Учеба пошла впрок нашему князю (он овладел несколькими языками, приобрел интерес к наукам и просветительской литературе, к тому же искусился в придворном политесе), но что касается воспитания нравственного… Одно из правил академии, которое студиозусы должны были неукоснительно выполнять, было следующим: “Соблюдайте в жизни целомудрие, умеренность и скромность, избегайте поводов к распутству… Избегайте роскоши, надменности и тщеславия и прочих язв душевных”. А этим-то руководством Александр Борисович как раз открыто пренебрегал.

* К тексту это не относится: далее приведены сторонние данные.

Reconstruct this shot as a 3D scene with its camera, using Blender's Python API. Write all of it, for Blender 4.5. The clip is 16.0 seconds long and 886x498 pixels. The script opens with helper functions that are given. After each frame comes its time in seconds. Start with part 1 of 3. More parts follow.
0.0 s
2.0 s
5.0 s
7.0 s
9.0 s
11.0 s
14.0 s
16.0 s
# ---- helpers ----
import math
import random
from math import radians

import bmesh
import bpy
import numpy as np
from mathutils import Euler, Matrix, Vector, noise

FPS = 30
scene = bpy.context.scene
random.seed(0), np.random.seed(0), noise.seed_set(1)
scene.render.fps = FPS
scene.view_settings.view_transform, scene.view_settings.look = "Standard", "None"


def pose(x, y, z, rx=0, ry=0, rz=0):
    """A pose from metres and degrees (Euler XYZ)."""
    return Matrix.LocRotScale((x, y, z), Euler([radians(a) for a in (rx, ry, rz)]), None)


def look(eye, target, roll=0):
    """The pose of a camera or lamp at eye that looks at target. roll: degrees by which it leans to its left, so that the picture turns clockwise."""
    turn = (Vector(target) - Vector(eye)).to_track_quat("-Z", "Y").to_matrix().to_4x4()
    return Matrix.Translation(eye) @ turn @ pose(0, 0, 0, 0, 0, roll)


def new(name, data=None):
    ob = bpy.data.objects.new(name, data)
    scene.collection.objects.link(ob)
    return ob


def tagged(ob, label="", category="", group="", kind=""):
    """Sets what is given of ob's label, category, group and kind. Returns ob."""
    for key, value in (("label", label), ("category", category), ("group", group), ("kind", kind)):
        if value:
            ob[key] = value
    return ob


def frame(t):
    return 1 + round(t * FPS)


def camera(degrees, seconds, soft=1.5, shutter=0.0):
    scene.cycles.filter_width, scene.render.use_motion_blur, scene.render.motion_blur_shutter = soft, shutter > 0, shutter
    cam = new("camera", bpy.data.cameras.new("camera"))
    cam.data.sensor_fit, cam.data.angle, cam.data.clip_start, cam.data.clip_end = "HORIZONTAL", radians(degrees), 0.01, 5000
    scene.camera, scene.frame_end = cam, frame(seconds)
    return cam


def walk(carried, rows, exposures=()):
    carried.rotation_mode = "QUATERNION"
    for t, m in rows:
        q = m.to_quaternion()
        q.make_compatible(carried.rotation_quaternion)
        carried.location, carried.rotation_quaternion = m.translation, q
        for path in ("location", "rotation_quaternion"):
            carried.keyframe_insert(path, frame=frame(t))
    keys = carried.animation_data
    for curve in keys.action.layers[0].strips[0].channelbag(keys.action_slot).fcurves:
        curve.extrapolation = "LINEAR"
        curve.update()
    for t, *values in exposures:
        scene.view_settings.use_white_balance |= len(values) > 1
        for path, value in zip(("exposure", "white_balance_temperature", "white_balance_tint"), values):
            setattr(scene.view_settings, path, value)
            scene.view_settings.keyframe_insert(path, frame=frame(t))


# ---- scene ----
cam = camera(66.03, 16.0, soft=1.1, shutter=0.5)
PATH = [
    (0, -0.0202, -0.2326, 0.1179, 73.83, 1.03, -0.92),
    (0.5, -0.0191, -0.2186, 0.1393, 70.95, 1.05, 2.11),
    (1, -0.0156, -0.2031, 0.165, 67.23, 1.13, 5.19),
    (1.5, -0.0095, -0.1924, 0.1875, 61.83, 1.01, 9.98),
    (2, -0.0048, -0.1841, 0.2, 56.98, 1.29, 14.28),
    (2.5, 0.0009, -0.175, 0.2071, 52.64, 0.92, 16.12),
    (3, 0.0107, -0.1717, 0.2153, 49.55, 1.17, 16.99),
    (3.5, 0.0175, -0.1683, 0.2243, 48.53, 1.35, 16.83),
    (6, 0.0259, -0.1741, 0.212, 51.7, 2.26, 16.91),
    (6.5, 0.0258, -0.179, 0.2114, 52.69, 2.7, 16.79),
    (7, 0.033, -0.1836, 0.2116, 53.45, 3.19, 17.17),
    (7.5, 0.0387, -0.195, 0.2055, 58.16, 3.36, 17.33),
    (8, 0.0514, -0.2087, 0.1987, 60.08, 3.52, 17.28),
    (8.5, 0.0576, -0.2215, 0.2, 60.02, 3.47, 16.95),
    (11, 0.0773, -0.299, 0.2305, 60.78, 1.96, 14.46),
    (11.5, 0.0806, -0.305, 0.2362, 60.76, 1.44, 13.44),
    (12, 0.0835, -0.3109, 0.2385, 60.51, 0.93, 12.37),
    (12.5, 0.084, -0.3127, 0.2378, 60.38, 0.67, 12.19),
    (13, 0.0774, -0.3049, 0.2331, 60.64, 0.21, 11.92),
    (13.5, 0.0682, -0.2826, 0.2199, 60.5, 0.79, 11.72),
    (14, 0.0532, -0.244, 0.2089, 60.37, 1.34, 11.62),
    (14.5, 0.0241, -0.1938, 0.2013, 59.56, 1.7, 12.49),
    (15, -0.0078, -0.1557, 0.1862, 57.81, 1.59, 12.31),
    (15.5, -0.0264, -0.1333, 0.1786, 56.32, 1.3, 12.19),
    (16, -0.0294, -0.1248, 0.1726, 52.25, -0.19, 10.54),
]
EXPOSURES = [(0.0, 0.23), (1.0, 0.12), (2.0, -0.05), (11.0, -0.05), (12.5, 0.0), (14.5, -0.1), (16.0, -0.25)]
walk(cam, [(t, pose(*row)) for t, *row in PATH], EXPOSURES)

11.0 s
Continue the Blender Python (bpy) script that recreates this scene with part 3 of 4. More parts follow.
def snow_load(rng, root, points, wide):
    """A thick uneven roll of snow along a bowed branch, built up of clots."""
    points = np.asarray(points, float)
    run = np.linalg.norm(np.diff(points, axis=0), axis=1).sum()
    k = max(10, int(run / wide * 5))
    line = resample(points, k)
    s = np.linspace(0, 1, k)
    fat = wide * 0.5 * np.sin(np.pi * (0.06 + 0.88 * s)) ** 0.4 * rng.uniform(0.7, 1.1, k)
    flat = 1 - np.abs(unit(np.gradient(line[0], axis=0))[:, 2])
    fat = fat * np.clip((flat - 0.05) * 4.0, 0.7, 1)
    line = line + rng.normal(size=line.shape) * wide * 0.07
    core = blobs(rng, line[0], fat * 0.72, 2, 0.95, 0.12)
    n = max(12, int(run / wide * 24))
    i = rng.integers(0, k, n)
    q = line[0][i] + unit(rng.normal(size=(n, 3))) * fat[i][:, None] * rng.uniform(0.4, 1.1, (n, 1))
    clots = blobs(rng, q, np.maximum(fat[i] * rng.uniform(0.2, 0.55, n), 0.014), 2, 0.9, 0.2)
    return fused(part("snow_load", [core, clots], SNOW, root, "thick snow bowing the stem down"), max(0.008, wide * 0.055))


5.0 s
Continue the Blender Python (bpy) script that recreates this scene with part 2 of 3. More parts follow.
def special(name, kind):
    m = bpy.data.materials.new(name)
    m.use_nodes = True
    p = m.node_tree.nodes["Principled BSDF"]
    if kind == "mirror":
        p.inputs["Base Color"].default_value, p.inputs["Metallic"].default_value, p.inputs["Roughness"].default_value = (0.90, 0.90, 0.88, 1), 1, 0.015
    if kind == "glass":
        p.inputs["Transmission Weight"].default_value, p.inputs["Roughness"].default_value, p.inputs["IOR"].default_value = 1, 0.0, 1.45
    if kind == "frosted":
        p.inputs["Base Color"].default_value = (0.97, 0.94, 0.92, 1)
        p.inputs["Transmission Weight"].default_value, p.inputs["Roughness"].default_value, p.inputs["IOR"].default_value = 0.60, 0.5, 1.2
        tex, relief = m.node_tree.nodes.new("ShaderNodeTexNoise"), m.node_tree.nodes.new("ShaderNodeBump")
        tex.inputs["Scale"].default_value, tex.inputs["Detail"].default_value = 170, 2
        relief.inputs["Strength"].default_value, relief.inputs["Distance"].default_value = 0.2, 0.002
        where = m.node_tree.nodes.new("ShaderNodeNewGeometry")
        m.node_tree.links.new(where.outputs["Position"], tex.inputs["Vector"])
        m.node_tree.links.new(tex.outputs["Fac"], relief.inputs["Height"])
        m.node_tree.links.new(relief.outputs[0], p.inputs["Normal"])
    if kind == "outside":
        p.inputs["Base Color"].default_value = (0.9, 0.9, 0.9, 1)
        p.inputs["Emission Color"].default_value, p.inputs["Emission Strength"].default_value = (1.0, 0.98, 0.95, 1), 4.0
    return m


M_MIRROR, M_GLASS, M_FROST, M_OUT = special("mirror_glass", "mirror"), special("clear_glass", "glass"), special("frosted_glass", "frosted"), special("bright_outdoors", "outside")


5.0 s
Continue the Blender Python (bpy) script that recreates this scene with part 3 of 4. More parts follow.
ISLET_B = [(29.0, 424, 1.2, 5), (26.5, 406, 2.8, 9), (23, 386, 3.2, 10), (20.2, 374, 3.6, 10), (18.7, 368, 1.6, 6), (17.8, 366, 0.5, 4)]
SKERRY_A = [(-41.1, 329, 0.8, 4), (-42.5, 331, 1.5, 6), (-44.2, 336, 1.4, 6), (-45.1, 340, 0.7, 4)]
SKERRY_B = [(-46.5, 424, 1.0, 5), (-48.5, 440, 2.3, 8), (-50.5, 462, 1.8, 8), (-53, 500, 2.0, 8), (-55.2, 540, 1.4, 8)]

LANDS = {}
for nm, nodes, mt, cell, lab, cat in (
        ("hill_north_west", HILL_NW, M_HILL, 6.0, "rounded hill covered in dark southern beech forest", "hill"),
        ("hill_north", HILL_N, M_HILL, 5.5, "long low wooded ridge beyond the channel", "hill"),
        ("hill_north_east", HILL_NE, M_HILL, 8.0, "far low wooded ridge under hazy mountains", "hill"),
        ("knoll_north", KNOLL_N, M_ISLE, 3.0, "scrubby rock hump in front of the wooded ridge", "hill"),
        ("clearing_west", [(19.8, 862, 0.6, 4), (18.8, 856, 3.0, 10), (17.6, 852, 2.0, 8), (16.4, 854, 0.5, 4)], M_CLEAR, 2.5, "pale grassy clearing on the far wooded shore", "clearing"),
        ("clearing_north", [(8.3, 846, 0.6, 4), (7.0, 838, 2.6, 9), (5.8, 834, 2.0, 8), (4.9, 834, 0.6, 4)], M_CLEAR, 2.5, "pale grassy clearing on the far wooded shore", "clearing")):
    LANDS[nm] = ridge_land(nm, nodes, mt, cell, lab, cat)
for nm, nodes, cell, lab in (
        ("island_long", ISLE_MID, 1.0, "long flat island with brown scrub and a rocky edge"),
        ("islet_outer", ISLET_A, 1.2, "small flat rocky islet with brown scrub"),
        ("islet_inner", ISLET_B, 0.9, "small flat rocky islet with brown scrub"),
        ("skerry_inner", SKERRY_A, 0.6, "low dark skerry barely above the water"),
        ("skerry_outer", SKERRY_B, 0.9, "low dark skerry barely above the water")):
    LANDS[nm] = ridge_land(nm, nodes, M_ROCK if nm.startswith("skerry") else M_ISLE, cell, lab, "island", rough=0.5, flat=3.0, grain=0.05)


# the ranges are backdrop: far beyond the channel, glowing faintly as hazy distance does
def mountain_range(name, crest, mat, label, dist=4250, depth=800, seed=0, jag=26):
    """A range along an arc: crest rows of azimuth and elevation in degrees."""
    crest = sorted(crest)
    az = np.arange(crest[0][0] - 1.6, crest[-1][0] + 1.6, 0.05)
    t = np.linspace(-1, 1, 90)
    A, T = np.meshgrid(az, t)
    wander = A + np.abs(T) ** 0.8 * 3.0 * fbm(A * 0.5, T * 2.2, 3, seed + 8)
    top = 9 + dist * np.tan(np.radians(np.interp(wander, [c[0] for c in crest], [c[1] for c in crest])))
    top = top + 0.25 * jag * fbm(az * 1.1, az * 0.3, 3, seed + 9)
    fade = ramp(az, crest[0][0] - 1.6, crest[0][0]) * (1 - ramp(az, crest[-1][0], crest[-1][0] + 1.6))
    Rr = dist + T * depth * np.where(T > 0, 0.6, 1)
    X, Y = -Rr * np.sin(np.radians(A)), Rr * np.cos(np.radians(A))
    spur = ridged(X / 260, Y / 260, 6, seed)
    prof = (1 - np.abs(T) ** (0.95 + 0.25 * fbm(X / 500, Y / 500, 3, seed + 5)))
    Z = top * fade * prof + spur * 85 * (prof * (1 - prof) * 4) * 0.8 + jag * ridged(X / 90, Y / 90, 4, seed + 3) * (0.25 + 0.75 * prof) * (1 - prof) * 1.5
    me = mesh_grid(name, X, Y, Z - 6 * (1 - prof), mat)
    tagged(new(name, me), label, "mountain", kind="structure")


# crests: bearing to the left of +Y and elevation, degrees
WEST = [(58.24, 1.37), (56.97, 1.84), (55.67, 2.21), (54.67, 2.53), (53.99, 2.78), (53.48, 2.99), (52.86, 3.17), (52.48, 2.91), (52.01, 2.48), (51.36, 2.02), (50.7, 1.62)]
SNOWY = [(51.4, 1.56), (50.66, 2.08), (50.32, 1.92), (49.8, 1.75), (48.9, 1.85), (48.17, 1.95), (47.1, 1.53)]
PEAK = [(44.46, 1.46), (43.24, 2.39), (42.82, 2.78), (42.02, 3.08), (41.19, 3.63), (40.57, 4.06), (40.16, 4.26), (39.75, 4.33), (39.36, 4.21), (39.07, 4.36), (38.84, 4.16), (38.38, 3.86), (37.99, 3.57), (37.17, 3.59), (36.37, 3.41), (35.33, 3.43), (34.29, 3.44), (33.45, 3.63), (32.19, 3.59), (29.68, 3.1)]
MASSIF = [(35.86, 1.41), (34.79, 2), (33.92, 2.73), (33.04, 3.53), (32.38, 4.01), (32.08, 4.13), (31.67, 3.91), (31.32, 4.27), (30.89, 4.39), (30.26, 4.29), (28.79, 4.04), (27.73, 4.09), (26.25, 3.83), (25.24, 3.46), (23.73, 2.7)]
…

C 1773 года Куракин состоит уже непосредственно при великом князе, став одним из самых преданных ему лиц. Они часто видятся. Причем их дружеские отношения постоянно крепнут. Привязанность Павла к князю тем более укрепляется после того, как с позором изгнали другого ближайшего сподвижника цесаревича, графа Андрея Разумовского, оказавшегося соблазнителем его первой жены. В 1776 году именно Куракин сопровождал Павла в Берлин на встречу с его невестой Софией Доротеей (будущей императрицей Марией Федоровной). В 1778 году князь был пожалован чином действительного камергера, а в 1781 году избран предводителем дворянства Петербургской губернии. Зная о его близости к Павлу, многие через посредство Куракина ходатайствовали перед великим князем о своих делах и неизменно получали искомую помощь. Настроение таких облагодетельствованных просителей выразил стихотворец Петр Козловский:
Один ли я тебе обязан?
Тобою многие живут!
Тебе в сердцах мы зиждим троны:
Ах, благодарности законы
И самые злодеи чтут.
Во время путешествия по Европе в 1781–1782 годах Александр Борисович также состоял в свите Павла Петровича. По единодушному мнению, Куракин был признан тогда наиболее изящным кавалером в окружении цесаревича. Так, герцог Тосканский Леопольд в письме к своему брату, императору Иосифу II от 5 июня 1782 года говорит, что из всех русских вельмож считает князя самым ”тонким”.